It’s also aimed at helping to develop offshore wind projects to power Defense Department sites along the Atlantic and Pacific coasts, the Gulf of Mexico and Hawaii.
The MOU details several joint efforts, such as a pilot process to authorize solar projects at the Air Force’s Barry Goldwater Range East in Arizona, the Army’s Fort Irwin Front Gate in California and other sites.
Administration officials say developing more green power in concert with so-called micro-grid technology can help reduce the military’s $4 billion annual utility bill while increasing security.
There are large amounts of untapped solar, wind, geothermal and biomass resources on and around U.S. military sites, the agencies said.
Dorothy Robyn, the deputy under secretary of Defense for installations and environment, said reliance on the commercial power grid is risky. Right now, she said, the department has large numbers of backup generators.

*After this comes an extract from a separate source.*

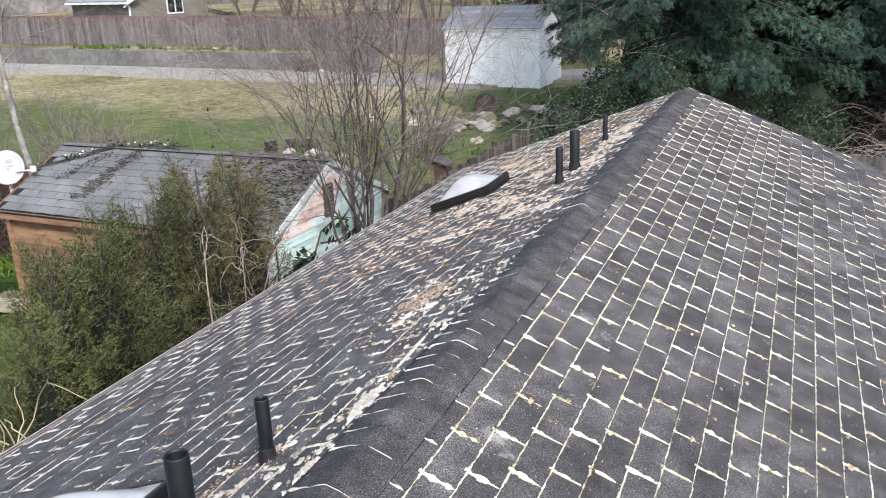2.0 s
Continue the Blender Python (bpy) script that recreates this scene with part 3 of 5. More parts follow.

“They are expensive, they are not particularly environmentally friendly. We want to be in a position where we can rely more on the combo of micro-grids, which is game changing technology we are helping to pioneer, with renewable energy,” she told reporters on a conference call Monday.
Robyn reiterated comments she has made about grid security in congressional testimony.
“DoD installations are almost entirely dependent on a commercial power grid that is vulnerable to disruption due to aging infrastructure, weather related events and (potentially) direct attacks. According to the Defense Science Board, DoD’s reliance on a fragile grid to deliver electricity to its bases places critical missions at risk,” she said in testimony to a Senate Appropriations Committee panel in March.
The memorandum adds to other green energy programs at Interior and the Pentagon. Each of the military branches is seeking deploy a total of one gigawatt of renewable energy on or near its installations by 2025.